Integrating Memcached with Apache Spark for Real-Time Analytics and Data Processing

In modern data-driven applications, real-time analytics demands high throughput and low latency processing. Apache Spark has become a go-to engine for distributed data processing, while Memcached provides an ultra-fast, in-memory caching layer. Integrating these two technologies can drastically improve the performance of data pipelines by reducing redundant data fetches and accelerating query responses.

This post dives into the technical depth of combining Memcached with Apache Spark, focusing on intermediate and advanced users who want to optimize their big data workflows for real-time analytics and data processing.

Why Combine Memcached with Apache Spark?

Apache Spark excels in batch and stream processing but can face bottlenecks when repeatedly accessing remote data stores or performing expensive computations. Memcached, a high-performance distributed memory caching system, helps by caching frequently accessed data close to the Spark executors.

Key benefits include:

Reduced Latency: Data retrieval from Memcached is significantly faster than disk or network calls.
Improved Throughput: Caching intermediate results prevents redundant computations, boosting overall processing speed.
Scalability: Memcached’s distributed architecture aligns well with Spark’s cluster setup.
Cost Efficiency: Lower backend database load leads to reduced operational costs.

Setting Up the Environment

Before diving into integration, ensure your environment is ready:

A running Apache Spark cluster (version 3.x recommended)
Memcached cluster or single instance accessible from Spark nodes
Appropriate client libraries: For Java/Scala, spymemcached or XMemcached; for Python, pymemcache or python-memcached.

Connecting Apache Spark to Memcached

To interact with Memcached from Spark jobs, you typically create a client within your application code:

import net.spy.memcached.MemcachedClient
import java.net.InetSocketAddress

val memcachedClient = new MemcachedClient(new InetSocketAddress("memcached-host", 11211))

In Python (PySpark):

from pymemcache.client import base

client = base.Client(('memcached-host', 11211))

Note: It is crucial to manage client connections carefully to avoid overhead. Reuse connections within executors using Spark broadcast variables or singleton patterns.

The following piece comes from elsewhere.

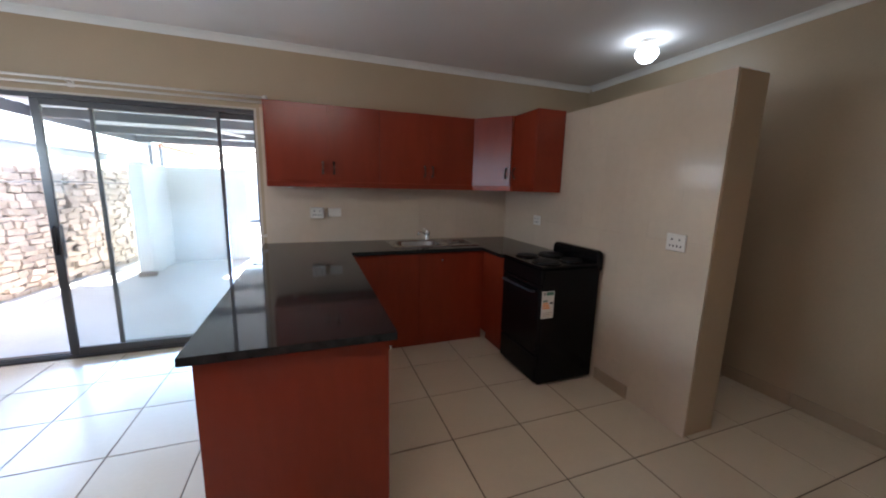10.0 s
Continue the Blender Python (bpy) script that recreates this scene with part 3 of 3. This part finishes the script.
# ---- wardrobe ----
WX0, WXM, WYF = -2.572, -1.20, 6.27
wd = thing("wardrobe", (-1.9, 6.5, 0), "built-in cherry laminate wardrobe up to the ceiling", "wardrobe")
part("side_panel", boxes((WX0 - 0.004, WX0 + 0.014, WYF, YN - 0.001, 0, CEIL - 0.002)), M_CHERRY_UP, wd)
part("top_rail", boxes((WX0 + 0.0145, WXM - 0.001, WYF + 0.002, WYF + 0.02, 2.50, CEIL - 0.002)), M_CHERRY_UP, wd)
part("plinth", boxes((WX0 + 0.0145, WXM - 0.001, WYF + 0.004, WYF + 0.02, 0.0, 0.06)), M_CHERRY_UP, wd)
part("carcass", boxes((WX0 + 0.0145, WXM - 0.001, WYF + 0.021, YN - 0.001, 0.0, CEIL - 0.002)), M_CHERRY_DK, wd)
splits = (WX0 + 0.014, -2.055, -1.595, WXM - 0.002)
for k in range(3):
    dr = part("door", boxes((splits[k] + 0.002, splits[k + 1] - 0.002, WYF - 0.001, WYF + 0.0185, 0.062, 2.498), bevel=0.002), M_CHERRY_UP, wd)
    pull(dr, ((-2.11, -1.645, -1.545)[k], WYF - 0.001, 1.05), (0, -1), 0.09)
wp = thing("wardrobe_column", (-0.92, 5.9, 0), "tall cherry laminate boxed column beside the wardrobe", "wardrobe")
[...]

Caching Strategies for Real-Time Analytics

Effective caching requires a thoughtful strategy:

Cache Hot Data: Identify and cache frequently accessed datasets or intermediate results that are costly to compute.
Time-to-Live (TTL): Use appropriate TTL settings in Memcached to ensure cache freshness without stale data issues.
Cache Aside Pattern: Spark jobs check Memcached first; if data is missing (cache miss), fetch from the source, process, and update the cache.
Batch vs Stream: For streaming workloads, integrate Memcached writes and reads within micro-batch operations for near real-time response.

Example Workflow: Caching Aggregated Results

Suppose you have a Spark job performing aggregation on a large dataset:

Check if the aggregation result exists in Memcached with a key like agg_result_date.
If present, deserialize and use it directly.
If absent, compute aggregation via Spark, then serialize and store it in Memcached for future queries.

This approach minimizes redundant heavy computations during peak query times.

Handling Serialization and Data Formats

Memcached stores byte arrays, so serialization and deserialization are required:

Use efficient serialization libraries such as Kryo for Scala/Java or pickle/msgpack for Python.
Minimize serialization overhead by caching compact summaries or pre-aggregated data.
Ensure consistent serialization schemes across Spark executors.

Monitoring and Performance Tuning

To maintain optimal performance:

Monitor Memcached hit/miss ratios to adjust cache keys and TTL.
Use Spark’s metrics system to track cache access times within executors.
Tune Memcached memory allocation and eviction policies based on workload patterns.
Profile serialization costs and optimize data formats accordingly.

Common Pitfalls and Best Practices

Avoid Over-Caching: Caching too much data can lead to memory pressure and eviction thrashing.
Network Latency: Deploy Memcached close to Spark nodes or on the same network for minimal latency.
Fault Tolerance: Memcached is not persistent; design your system to handle cache misses gracefully.
Security: Secure communication between Spark executors and Memcached with network policies or TLS if available.

Conclusion

Integrating Memcached with Apache Spark unlocks powerful capabilities for real-time analytics and efficient data processing by leveraging fast in-memory caching. By carefully designing caching strategies, managing serialization, and tuning performance, intermediate and advanced users can significantly reduce latency and improve throughput in big data applications.

This synergy of Memcached and Apache Spark is essential for building scalable, responsive analytics platforms that meet the demands of today’s data-intensive environments. Start experimenting with this integration to transform your data pipelines into real-time powerhouses.